Kansas' armor and armory have been penetrated recently, and KU men's basketball coach Bill Self takes pains to be sure no such thing happens in Norman. After all, his squad suffered what he believes might be the worst loss in Jayhawk history against Texas Christian, a team that was previously winless until earning its first ever top 5 win in school history against the Jayhawks last Wednesday night.
"It was the worst team Kansas has ever put on the floor," Self told USA Today after KU's 62-55 loss to the Horned Frogs. "Since Dr. [James] Naismith was there. I think he had some bad teams and lost to the YMCA the first couple years."
So Oklahoma (14-7, 5-4 Big 12) isn't the only team playing in the house that Lloyd built this weekend with questions to answer and trust to win back. Still, Oklahoma men's basketball coach Lon Kruger expects to see a vintage Bill Self Kansas team, and that's the team he's prepared his men to face.
"It's easier said than done to beat those people," Kruger said of Kansas. "They don't lose very many, and the fact that they've lost a couple here in a row is very unusual. But we expect Kansas to come in here and play well."
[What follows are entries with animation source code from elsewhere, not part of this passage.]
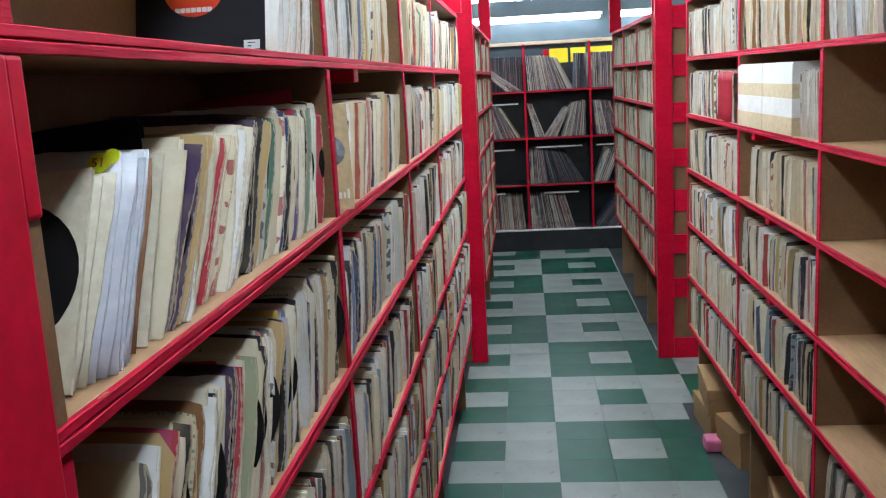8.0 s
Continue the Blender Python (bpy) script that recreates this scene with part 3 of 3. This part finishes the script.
single_sleeves(32, XL, -1, 0.775, 1.55, LEVELS[2], "ETMCKEBWKCWSPRIOCKWIRWTKVYCIKWCSNIPCIWGCIEKI", "worn record sleeve leaning in a crammed shelf below the top", "records on the second shelf", (0.50, 0.44, 0.30, 0.16, 0.08), 2, 0.006, 0.04, 0.008, 0.182, 0.004, over=0.8)
# partly empty rack across the aisle
fill(XR, 1, R1, LEVELS, (4, 5), skip=((4, 1), (5, 1), (4, 0), (4, 2)), pitch=0.0088, colours=MIXED, fine=(3, 7), setback=0.010)
row_of_sleeves(20, XR, 1, 2.535, 3.36, LEVELS[0], WARM, FULL, -0.06, 0.02, pitch=0.0085, fine=(3, 7), poke=0.008, spread=0.010, curl=0.004)
row_of_sleeves(25, XR, 1, 2.545, 3.28, LEVELS[2], PAPERS, FULL, 0.04, -0.10, pitch=0.0095, fine=(3, 7), setback=0.014, poke=0.008, spread=0.011, curl=0.004)
row_of_sleeves(21, XR, 1, 2.54, 2.725, LEVELS[1], GREYS, "a few grey record sleeves beside white boxes", 0.02)
row_of_sleeves(22, XR, 1, 3.46, 4.36, LEVELS[1], MIXED, FULL, -0.08, 0.0, pitch=0.0085, fine=(3, 7), poke=0.008)
row_of_sleeves(23, XR, 1, 1.70, 2.49, LEVELS[0], WHITES, "row of white paper record sleeves", -0.02, 0.14, pitch=0.0092, fine=(3, 7), size=0.186, spread=0.009, poke=0.007, jitter=0.09, curl=0.004)
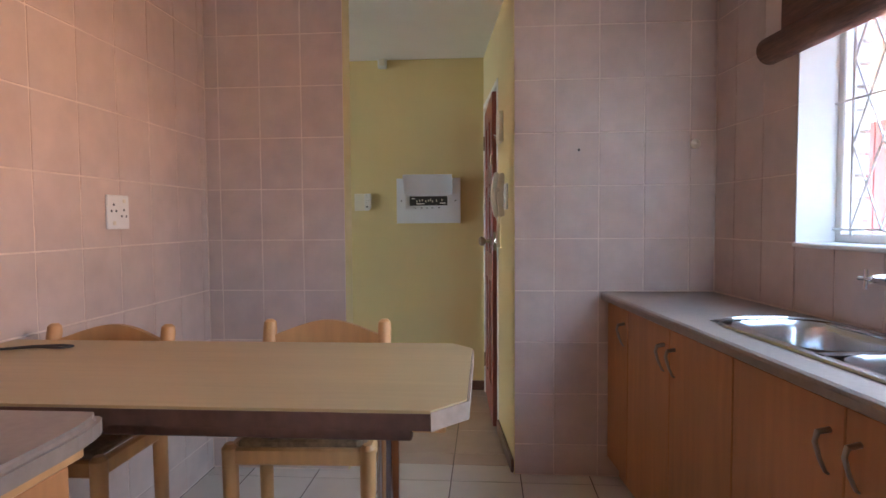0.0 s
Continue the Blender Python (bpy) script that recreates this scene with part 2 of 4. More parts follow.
bm = bmesh.new()
box(bm, (XA0, YL, -0.02), (XA1, 3.47, 2.9))
out, k = [], 20
for i in range(k + 1):
    u = i / k
    out.append((3.47 + (YN - 3.47) * u, 2.015 + 0.15 * (1 - (2 * u - 1) ** 2) ** 0.8))
out += [(YN, 2.9), (3.47, 2.9)]
prism(bm, out, XA0, XA1, Matrix(((0, 0, 1, 0), (1, 0, 0, 0), (0, 1, 0, 0), (0, 0, 0, 1))))
structure("wall_arch", bm, "yellow", "yellow plaster wall with a shallow arched opening", "archway")
bm = bmesh.new()
pts = []
for i in range(k + 1):
    u = i / k
    pts.append((3.474 + (YN - 3.478) * u, 2.011 + 0.15 * (1 - (2 * u - 1) ** 2) ** 0.8))
prism(bm, pts + [(y, z - 0.004) for y, z in pts[::-1]], XA0 + 0.002, XA1 - 0.002, Matrix(((0, 0, 1, 0), (1, 0, 0, 0), (0, 1, 0, 0), (0, 0, 0, 1))))
structure("trim_arch_soffit", bm, "white_paint", "white painted underside of the arch", "trim")

structure("wall_kitchen_hall", prism(bmesh.new(), [(XA1, YK + 0.006), (XO0, YK + 0.006), (XO0, 3.447), (XA1, 3.47)], -0.02, ZC), "yellow", "yellow wall between kitchen and hall", "wall")
structure("wall_kitchen_corner", B((XO1 + 0.004, YKR + 0.006, -0.02), (XR + 0.3, YKR + 0.15, ZC)), "yellow", "plaster wall beside the kitchen opening", "wall")
# hall east wall leans a little in plan, with the entrance door in it
ang = math.degrees(math.atan2(0.15, 1.425))
EAST = pose(XO1, YKR, 0, 0, 0, ang)     # along its y; its inner face is x = 0
bm = bmesh.new()
box(bm, (0, 0.004, -0.02), (0.16, 0.63, ZC))
box(bm, (0, 1.385, -0.02), (0.16, 1.48, ZC))
box(bm, (0, 0.63, 2.10), (0.16, 1.385, ZC))
bm.transform(EAST)
structure("wall_hall_east", bm, "yellow", "yellow painted wall with the entrance door", "wall")
structure("wall_kitchen_west", B((XL - 0.16, YB, -0.02), (XL - 0.003, YK + 0.006, ZC)), "grout", "grouted backing of the tiled kitchen wall", "wall")
WY0, WY1, WZ0, WZ1 = 1.0, 2.717, 1.172, 2.16
bm = bmesh.new()
box(bm, (XR + 0.003, YB, -0.02), (XR + 0.26, WY0, ZC))
box(bm, (XR + 0.003, WY1, -0.02), (XR + 0.26, YKR + 0.006, ZC))
box(bm, (XR + 0.003, WY0, -0.02), (XR + 0.26, WY1, WZ0))
box(bm, (XR + 0.003, WY0, WZ1), (XR + 0.26, WY1, ZC))
structure("wall_kitchen_east", bm, "grout", "grouted backing of the tiled window wall", "wall")
bm = bmesh.new()
box(bm, (XL - 0.16, YB - 0.16, -0.02), (-1.0, YB, ZC))
box(bm, (-0.1, YB - 0.16, -0.02), (XR + 0.26, YB, ZC))
box(bm, (-1.0, YB - 0.16, 2.1), (-0.1, YB, ZC))
structure("wall_kitchen_rear", bm, "yellow", "plain plaster kitchen wall with a doorway", "wall")
# Unseen doorway and door are added; the door keeps daylight out.
structure("rear_door_added", B((-0.998, YB - 0.10, 0.004), (-0.102, YB - 0.05, 2.098), 0.003), "white_paint", "plain white door added out of view to close the rear", "door")
structure("ceiling_kitchen", B((XL - 0.16, YB - 0.16, ZC), (XR + 0.3, 3.40, ZC + 0.1)), "white_ceiling", "white painted kitchen ceiling", "ceiling")
structure("ceiling_hall", B((XA1, 3.402, ZC), (0.62, YN, ZC + 0.1)), "white_ceiling", "white painted hall ceiling", "ceiling")
bm = prism(bmesh.new(), [(XA0, 2.555), (-7.6, 2.555), (-8.15, 2.562), (-8.4, 2.58), (-8.7, 2.64), (XC, ZB), (XC, 2.9), (XA0, 2.9)], YL, YN, Matrix(((1, 0, 0, 0), (0, 0, 1, 0), (0, 1, 0, 0), (0, 0, 0, 1))))
structure("ceiling_living", bm, "white_ceiling", "smooth white painted living room ceiling", "ceiling")
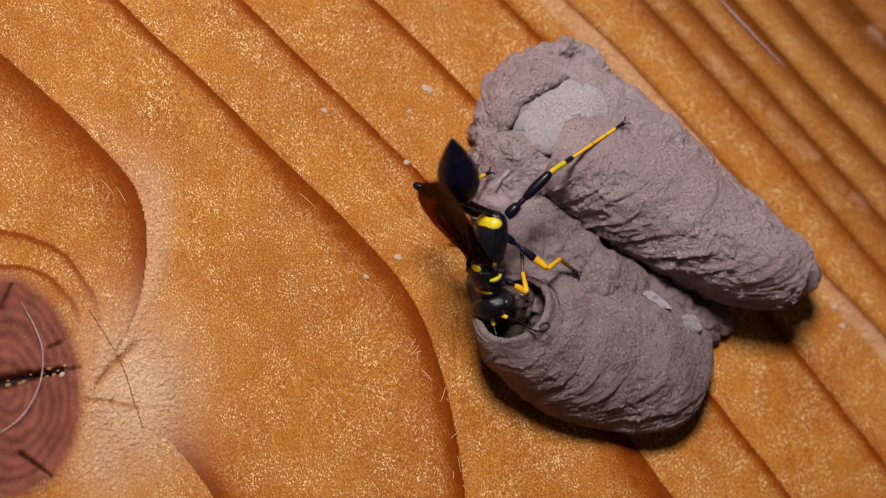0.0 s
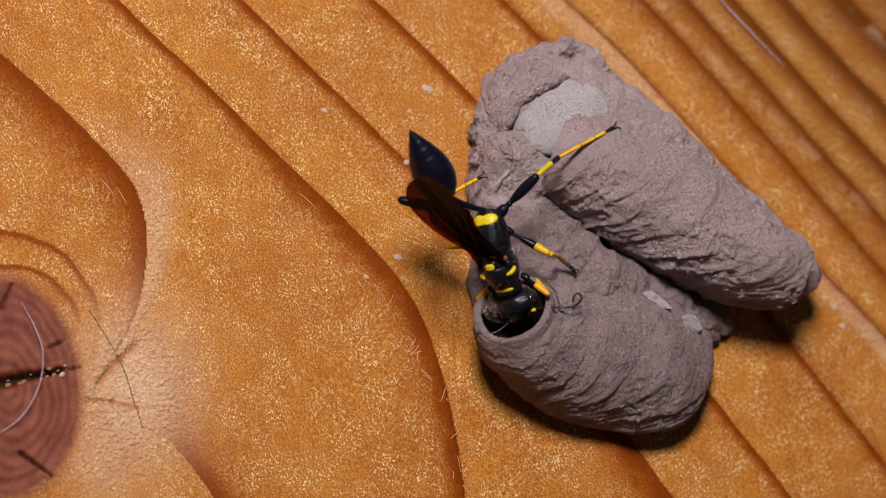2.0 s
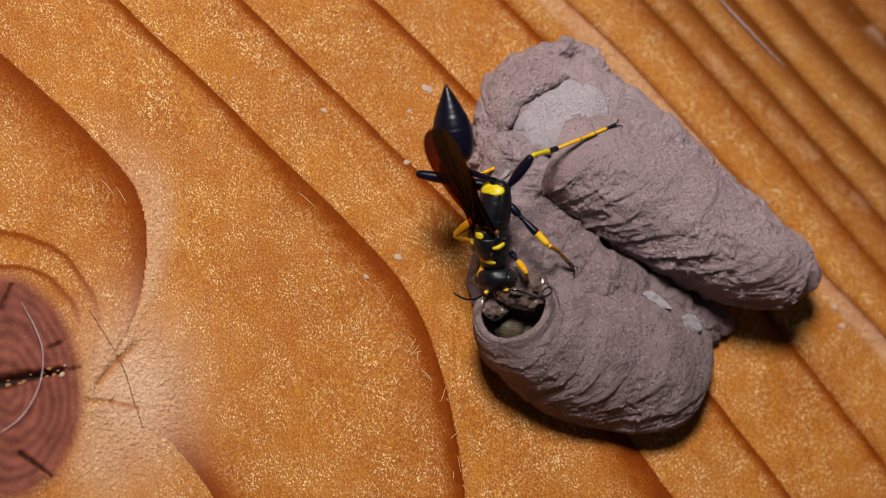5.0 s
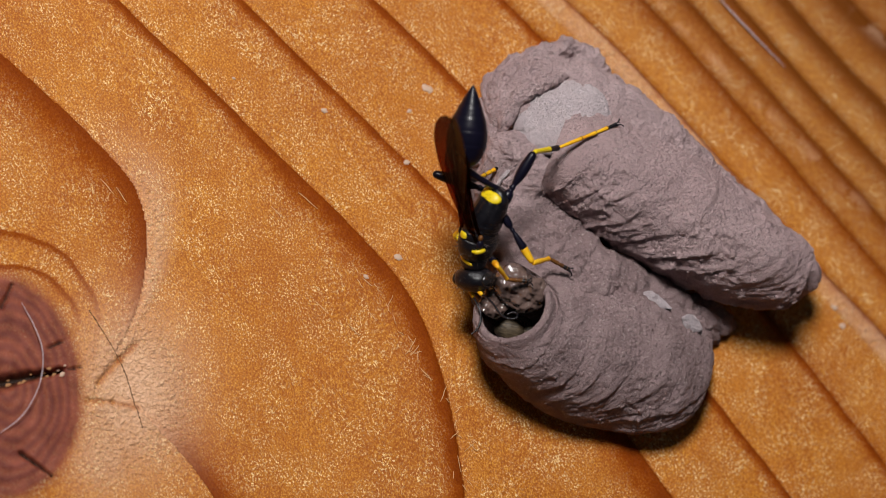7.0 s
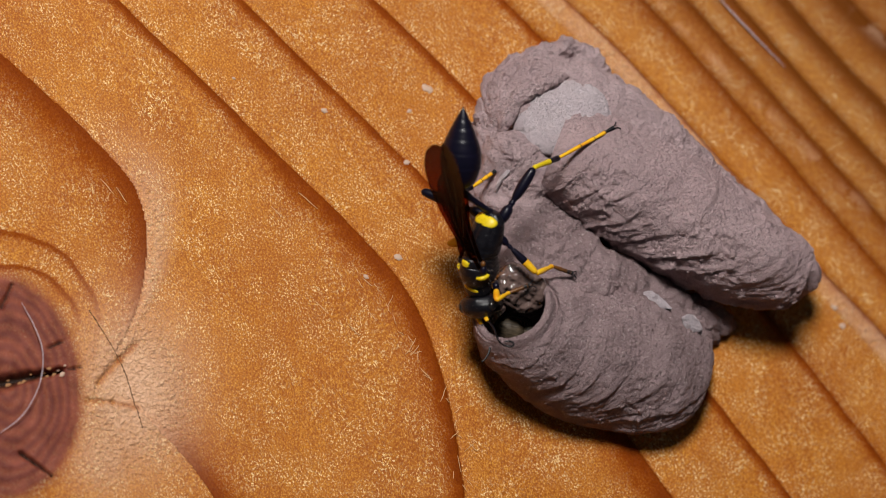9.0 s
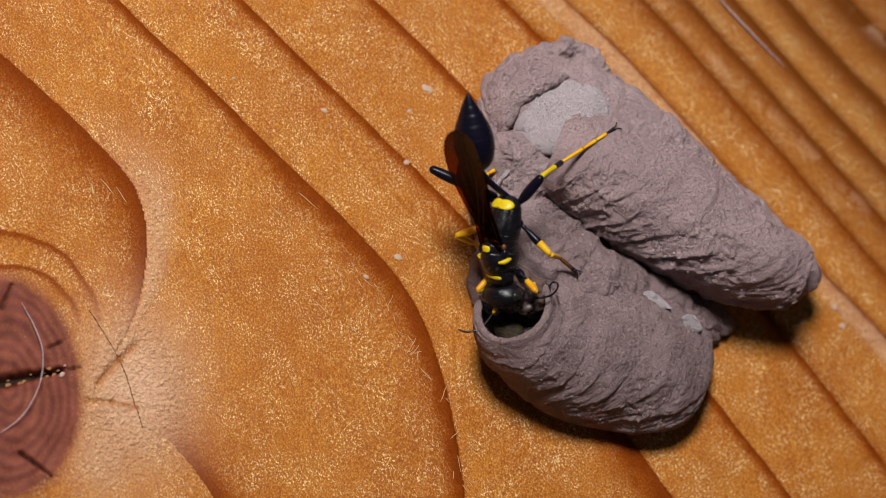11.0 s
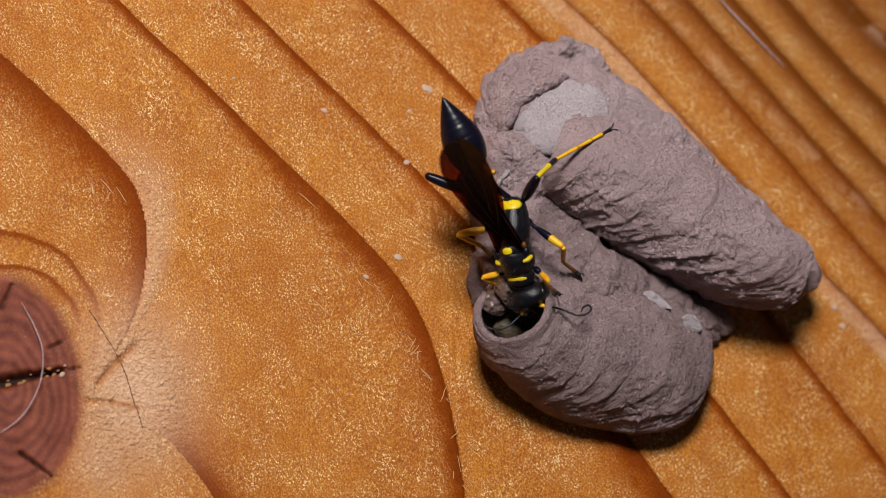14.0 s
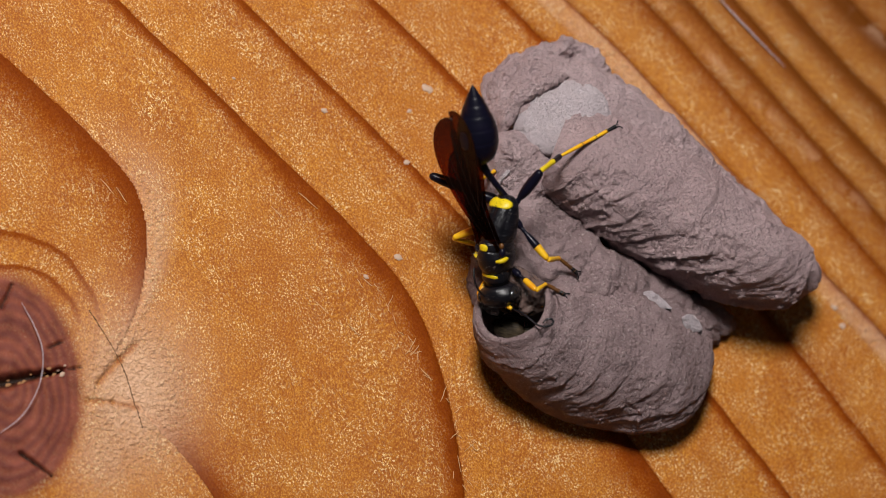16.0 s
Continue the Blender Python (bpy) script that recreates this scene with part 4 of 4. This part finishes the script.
HEAD_ROWS = [
    (0, 2.85, -10.88, 10.93), (0.5, 4.89, -9.92, 11.33), (1, 5.84, -9.81, 11.51), (1.5, 5.78, -9.59, 12.09),
    (2, 5.85, -10.72, 12.09), (2.5, 6.14, -10.6, 12.06), (3, 5.87, -10.61, 12.02), (3.5, 5.43, -9.74, 12.05),
    (4, 4.32, -9.59, 11.61), (4.2, 3.69, -8.21, 11.44), (6.3, 1.44, -8.08, 10.75), (6.5, 1.08, -8.18, 10.74),
    (7, 0.14, -7.78, 10.41), (7.5, 0.33, -8.17, 10.47), (8, 0, -9.47, 10.56), (8.5, 0.58, -10.51, 10.78),
    (9, 0.91, -11.2, 10.71), (9.2, 0.56, -10.81, 10.74), (11.3, 4.21, -9.26, 11.36), (11.5, 4.93, -9.38, 11.77),
    (12, 6.31, -9.22, 12.2), (12.5, 6.71, -9.17, 12.26), (13, 6.41, -9.53, 12.47), (13.5, 6.84, -9.01, 12.62),
    (14, 7.03, -9.71, 12.25), (14.5, 5.85, -10.99, 11.78), (15, 4.81, -12.22, 11.83), (15.5, 4.62, -12.36, 11.79),
    (16, 3.26, -9.43, 11.35),
]
LEFT_ANTENNA_ROWS = [
    (0, 6.42, -13.25, 15), (0.5, 9.78, -9.55, 15), (1, 10.76, -7.72, 15), (1.5, 11.13, -8.4, 15),
    (2, 12.07, -10.18, 15), (2.5, 10.98, -9.56, 15), (3, 10.8, -11.13, 15), (3.5, 10.29, -10.24, 15),
    (4, 10, -10.44, 15), (4.2, 9.86, -8.4, 15), (6.3, 3.04, -11.53, 15), (6.5, 3.1, -12.68, 15),
    (7, 3, -12.21, 15), (7.5, 0.88, -12.65, 15), (8, 3.69, -12.21, 15), (8.5, 2.63, -12.54, 15),
    (9, 1.6, -14.4, 15), (9.2, 1.79, -14.67, 15), (11.3, 9.57, -8.53, 15), (11.5, 10.27, -8.54, 15),
    (12, 11.11, -8.75, 15), (12.5, 12.04, -8.68, 15), (13, 10.71, -8.4, 15), (13.5, 11.93, -9.23, 15),
    (14, 10.94, -11.06, 15), (14.5, 9.97, -12.75, 15), (15, 10.84, -12.48, 15), (15.5, 8.69, -14.96, 15),
    (16, 6.82, -12.58, 15),
]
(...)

For the Sooners, the game against KU is the last of a brutal seven-game stretch -- the toughest stretch of their season -- that began with No. 13 Kansas State on Jan. 19, in Manhattan, Kan. They hoped to run the gauntlet and come out unscathed, but that has not been the case.
OU added one win against a hapless Texas team and stole another from Baylor in Waco only to be doubled up by the Wildcats, soundly thumped by Kansas and embarrassed by Iowa State. And though OU is ranked in the top 20 of the latest RPI rankings, they still lack a quality win against an AP top 25 opponent.
Each season only allows a handful of opportunities to take advantage of high stakes and high rewards. OU's return leg against Kansas (19-3, 7-2 Big 12) might be the last time the Sooners have such a chance during the regular season.
The Jayhawks will have something to prove Saturday after suffering back-to-back losses for the first time in 264 games. Of this, there is no doubt.
"I don't expect nothing different," senior point guard Sam Grooms said. "Honestly, I expect Kansas to be the same Kansas that they've always been."
They'll look to reestablish themselves as the premier men's hoops team in the Big 12 and remind the nation the last eight Big 12 regular season championship banners adorn their house, Allen Fieldhouse.
The Jayhawks will want remind the Sooners over the history of their series with each other they own them, and, as the late rapper, Tupac Shakur said, that's just the way it is. They'll most certainly ask questions of OU, but it's up to the Sooners to find answers.